--- Task statement ---
Please write out the material below exactly as given.

--- Data provided ---
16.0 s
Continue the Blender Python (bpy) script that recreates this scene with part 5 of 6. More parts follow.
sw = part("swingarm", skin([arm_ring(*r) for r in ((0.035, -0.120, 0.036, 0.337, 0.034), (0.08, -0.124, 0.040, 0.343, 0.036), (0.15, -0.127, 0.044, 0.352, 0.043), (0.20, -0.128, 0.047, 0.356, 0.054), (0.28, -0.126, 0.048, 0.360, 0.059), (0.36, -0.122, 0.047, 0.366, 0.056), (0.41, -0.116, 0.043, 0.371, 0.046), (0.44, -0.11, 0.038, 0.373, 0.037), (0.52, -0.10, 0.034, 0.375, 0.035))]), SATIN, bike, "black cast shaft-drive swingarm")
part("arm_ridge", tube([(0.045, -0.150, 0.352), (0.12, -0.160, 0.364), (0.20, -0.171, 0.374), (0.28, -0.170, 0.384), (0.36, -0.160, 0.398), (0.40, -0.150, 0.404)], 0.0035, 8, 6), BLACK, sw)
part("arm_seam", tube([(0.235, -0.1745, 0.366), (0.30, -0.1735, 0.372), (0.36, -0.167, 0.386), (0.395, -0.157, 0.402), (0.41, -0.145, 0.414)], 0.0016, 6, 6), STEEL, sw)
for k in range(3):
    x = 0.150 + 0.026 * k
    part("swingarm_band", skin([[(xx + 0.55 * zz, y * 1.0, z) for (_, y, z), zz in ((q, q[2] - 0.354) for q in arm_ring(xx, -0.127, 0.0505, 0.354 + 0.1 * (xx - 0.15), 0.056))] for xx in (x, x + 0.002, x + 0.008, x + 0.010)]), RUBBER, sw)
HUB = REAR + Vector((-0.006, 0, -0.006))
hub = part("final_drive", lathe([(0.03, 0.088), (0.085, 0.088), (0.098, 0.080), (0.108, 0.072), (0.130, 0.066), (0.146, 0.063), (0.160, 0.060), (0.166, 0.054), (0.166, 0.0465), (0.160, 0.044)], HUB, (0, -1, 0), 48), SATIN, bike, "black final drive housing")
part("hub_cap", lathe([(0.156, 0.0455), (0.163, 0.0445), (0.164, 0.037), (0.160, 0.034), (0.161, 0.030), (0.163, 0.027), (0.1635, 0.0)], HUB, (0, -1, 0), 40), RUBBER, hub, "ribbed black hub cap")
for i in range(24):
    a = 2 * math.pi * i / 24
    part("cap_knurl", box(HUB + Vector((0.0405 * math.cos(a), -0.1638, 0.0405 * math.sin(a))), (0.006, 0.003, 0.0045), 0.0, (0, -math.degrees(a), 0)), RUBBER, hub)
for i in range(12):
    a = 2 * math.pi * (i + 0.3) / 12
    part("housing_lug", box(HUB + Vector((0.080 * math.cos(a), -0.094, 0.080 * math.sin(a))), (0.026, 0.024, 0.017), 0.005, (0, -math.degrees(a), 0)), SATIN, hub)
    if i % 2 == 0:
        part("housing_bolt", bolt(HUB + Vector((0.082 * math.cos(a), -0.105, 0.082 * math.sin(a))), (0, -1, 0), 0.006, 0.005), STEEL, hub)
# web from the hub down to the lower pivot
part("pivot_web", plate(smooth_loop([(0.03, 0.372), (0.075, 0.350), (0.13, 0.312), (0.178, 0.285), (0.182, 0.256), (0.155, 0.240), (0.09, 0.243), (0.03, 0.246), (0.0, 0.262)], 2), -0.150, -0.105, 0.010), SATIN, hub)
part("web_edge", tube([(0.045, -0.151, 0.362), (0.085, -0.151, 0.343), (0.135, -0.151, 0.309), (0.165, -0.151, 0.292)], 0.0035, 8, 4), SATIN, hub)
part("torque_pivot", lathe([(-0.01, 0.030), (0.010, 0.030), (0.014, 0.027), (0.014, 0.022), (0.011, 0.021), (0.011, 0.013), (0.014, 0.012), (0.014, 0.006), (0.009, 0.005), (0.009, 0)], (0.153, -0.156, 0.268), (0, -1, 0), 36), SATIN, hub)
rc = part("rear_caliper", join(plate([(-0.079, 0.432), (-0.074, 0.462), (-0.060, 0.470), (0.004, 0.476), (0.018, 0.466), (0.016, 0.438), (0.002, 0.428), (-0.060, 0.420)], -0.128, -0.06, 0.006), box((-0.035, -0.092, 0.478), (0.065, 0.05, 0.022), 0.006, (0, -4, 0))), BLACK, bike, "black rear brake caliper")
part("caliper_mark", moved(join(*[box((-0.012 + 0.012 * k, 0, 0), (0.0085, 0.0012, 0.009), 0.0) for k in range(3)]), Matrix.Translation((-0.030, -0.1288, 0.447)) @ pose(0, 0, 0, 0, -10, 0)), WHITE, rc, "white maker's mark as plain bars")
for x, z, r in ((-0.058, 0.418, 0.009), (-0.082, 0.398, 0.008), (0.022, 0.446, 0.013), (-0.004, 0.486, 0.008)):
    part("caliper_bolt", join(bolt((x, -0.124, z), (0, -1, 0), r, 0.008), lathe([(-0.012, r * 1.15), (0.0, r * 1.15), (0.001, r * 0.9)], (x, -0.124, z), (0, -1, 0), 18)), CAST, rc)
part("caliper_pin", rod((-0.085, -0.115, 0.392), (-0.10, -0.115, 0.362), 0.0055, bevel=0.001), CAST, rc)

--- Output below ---
16.0 s
Continue the Blender Python (bpy) script that recreates this scene with part 5 of 6. More parts follow.
sw = part("swingarm", skin([arm_ring(*r) for r in ((0.035, -0.120, 0.036, 0.337, 0.034), (0.08, -0.124, 0.040, 0.343, 0.036), (0.15, -0.127, 0.044, 0.352, 0.043), (0.20, -0.128, 0.047, 0.356, 0.054), (0.28, -0.126, 0.048, 0.360, 0.059), (0.36, -0.122, 0.047, 0.366, 0.056), (0.41, -0.116, 0.043, 0.371, 0.046), (0.44, -0.11, 0.038, 0.373, 0.037), (0.52, -0.10, 0.034, 0.375, 0.035))]), SATIN, bike, "black cast shaft-drive swingarm")
part("arm_ridge", tube([(0.045, -0.150, 0.352), (0.12, -0.160, 0.364), (0.20, -0.171, 0.374), (0.28, -0.170, 0.384), (0.36, -0.160, 0.398), (0.40, -0.150, 0.404)], 0.0035, 8, 6), BLACK, sw)
part("arm_seam", tube([(0.235, -0.1745, 0.366), (0.30, -0.1735, 0.372), (0.36, -0.167, 0.386), (0.395, -0.157, 0.402), (0.41, -0.145, 0.414)], 0.0016, 6, 6), STEEL, sw)
for k in range(3):
    x = 0.150 + 0.026 * k
    part("swingarm_band", skin([[(xx + 0.55 * zz, y * 1.0, z) for (_, y, z), zz in ((q, q[2] - 0.354) for q in arm_ring(xx, -0.127, 0.0505, 0.354 + 0.1 * (xx - 0.15), 0.056))] for xx in (x, x + 0.002, x + 0.008, x + 0.010)]), RUBBER, sw)
HUB = REAR + Vector((-0.006, 0, -0.006))
hub = part("final_drive", lathe([(0.03, 0.088), (0.085, 0.088), (0.098, 0.080), (0.108, 0.072), (0.130, 0.066), (0.146, 0.063), (0.160, 0.060), (0.166, 0.054), (0.166, 0.0465), (0.160, 0.044)], HUB, (0, -1, 0), 48), SATIN, bike, "black final drive housing")
part("hub_cap", lathe([(0.156, 0.0455), (0.163, 0.0445), (0.164, 0.037), (0.160, 0.034), (0.161, 0.030), (0.163, 0.027), (0.1635, 0.0)], HUB, (0, -1, 0), 40), RUBBER, hub, "ribbed black hub cap")
for i in range(24):
    a = 2 * math.pi * i / 24
    part("cap_knurl", box(HUB + Vector((0.0405 * math.cos(a), -0.1638, 0.0405 * math.sin(a))), (0.006, 0.003, 0.0045), 0.0, (0, -math.degrees(a), 0)), RUBBER, hub)
for i in range(12):
    a = 2 * math.pi * (i + 0.3) / 12
    part("housing_lug", box(HUB + Vector((0.080 * math.cos(a), -0.094, 0.080 * math.sin(a))), (0.026, 0.024, 0.017), 0.005, (0, -math.degrees(a), 0)), SATIN, hub)
    if i % 2 == 0:
        part("housing_bolt", bolt(HUB + Vector((0.082 * math.cos(a), -0.105, 0.082 * math.sin(a))), (0, -1, 0), 0.006, 0.005), STEEL, hub)
# web from the hub down to the lower pivot
part("pivot_web", plate(smooth_loop([(0.03, 0.372), (0.075, 0.350), (0.13, 0.312), (0.178, 0.285), (0.182, 0.256), (0.155, 0.240), (0.09, 0.243), (0.03, 0.246), (0.0, 0.262)], 2), -0.150, -0.105, 0.010), SATIN, hub)
part("web_edge", tube([(0.045, -0.151, 0.362), (0.085, -0.151, 0.343), (0.135, -0.151, 0.309), (0.165, -0.151, 0.292)], 0.0035, 8, 4), SATIN, hub)
part("torque_pivot", lathe([(-0.01, 0.030), (0.010, 0.030), (0.014, 0.027), (0.014, 0.022), (0.011, 0.021), (0.011, 0.013), (0.014, 0.012), (0.014, 0.006), (0.009, 0.005), (0.009, 0)], (0.153, -0.156, 0.268), (0, -1, 0), 36), SATIN, hub)
rc = part("rear_caliper", join(plate([(-0.079, 0.432), (-0.074, 0.462), (-0.060, 0.470), (0.004, 0.476), (0.018, 0.466), (0.016, 0.438), (0.002, 0.428), (-0.060, 0.420)], -0.128, -0.06, 0.006), box((-0.035, -0.092, 0.478), (0.065, 0.05, 0.022), 0.006, (0, -4, 0))), BLACK, bike, "black rear brake caliper")
part("caliper_mark", moved(join(*[box((-0.012 + 0.012 * k, 0, 0), (0.0085, 0.0012, 0.009), 0.0) for k in range(3)]), Matrix.Translation((-0.030, -0.1288, 0.447)) @ pose(0, 0, 0, 0, -10, 0)), WHITE, rc, "white maker's mark as plain bars")
for x, z, r in ((-0.058, 0.418, 0.009), (-0.082, 0.398, 0.008), (0.022, 0.446, 0.013), (-0.004, 0.486, 0.008)):
    part("caliper_bolt", join(bolt((x, -0.124, z), (0, -1, 0), r, 0.008), lathe([(-0.012, r * 1.15), (0.0, r * 1.15), (0.001, r * 0.9)], (x, -0.124, z), (0, -1, 0), 18)), CAST, rc)
part("caliper_pin", rod((-0.085, -0.115, 0.392), (-0.10, -0.115, 0.362), 0.0055, bevel=0.001), CAST, rc)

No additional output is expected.